Minister Rockhill to the Secretary of State.

No. 317.]

Sir: I have the honor to inclose herewith an article from a recent issue of the Japan Mail of Yokohama on the growth and present prosperity of the port of Antung on the Yalu and of its probable importance as a commercial and shipping center.

The Japanese consulate was opened there on the 1st instant, but I am informed that the Japanese consul has not yet been recognized by the Chinese authorities. It would seem that the laying out at this place of a Japanese settlement, provided for by Article IX of the additional agreement between China and Japan of December 22, 1905, will prove a very difficult and useless operation, as the Japanese have already taken possession of practically the whole place and of all desirable locations adjacent to it, and probably will not surrender them.
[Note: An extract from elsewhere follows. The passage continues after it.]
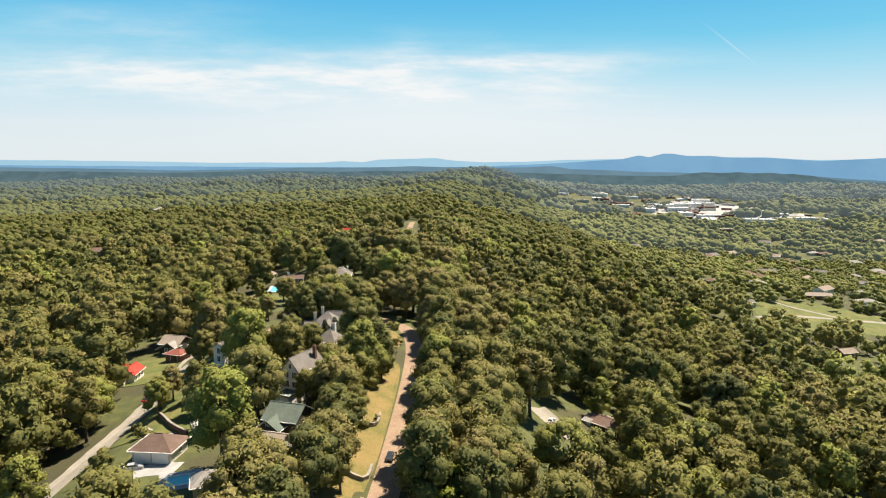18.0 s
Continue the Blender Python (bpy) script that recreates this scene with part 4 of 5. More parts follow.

I do not think that any other peoples than the Japanese and Koreans will establish themselves for purposes of trade at Antung, so their monopolizing of all available or desirable land will not probably raise any objections on the part of other treaty powers.

I have, tc.,

W. W. Rockhill.



The Kokumin Shimbun has a long letter from its correspondent in Antung. He draws a very rosy picture of the progress made by that place, and it certainly is very remarkable progress according to his figures. Antung, he says, is divided into the old town and the new. The former had only 500 or 600 Chinese inhabitants before the war and consisted mainly of squalid buildings. But it has now 30,000 inhabitants and many fine buildings adorn it. The new town—in which lies the Japanese quarter—has an area of 3,000,000 tsubo. Its population already numbers 5,000 Japanese, and constant increments are taking place. Many solid edifices in Japanese and foreign style are being erected or have been put up already. The reasons for the rapid development are numerous. In the first place there is the fact that Antung constituted a kind of military base throughout the war and thus great sums of money were spent there, Then, there is the fact that it was brought into regular railway communication [Page 192] with Mukden from the 1st of April, the military line having been opened to the general public on that date. This military line is now to be converted into a permanent track and of the 30,000,000 yen required for the work a considerable part must be spent in the Antung region, the place also becoming an emporium for stores. Further, Antung will probably become a port of shipment of the Fushun coal mine as it is much nearer to Fushun than Talien is, and, again it may be said to be in the most accessible situation as regards the best metal mines in Manchuria. A bridge is about to be thrown over the Yalu and this will mean that the produce of northern Korea will come to Antung for shipment, as will also be the case with timber felled along the course of the river by the united Chinese and Japanese Company. Antung used to be exposed to the ravages of floods, but this disadvantage has been obviated by the construction of a big embankment. The correspondent speaks finally of admirable sanitary arrangements and of the provision of good educational facilities.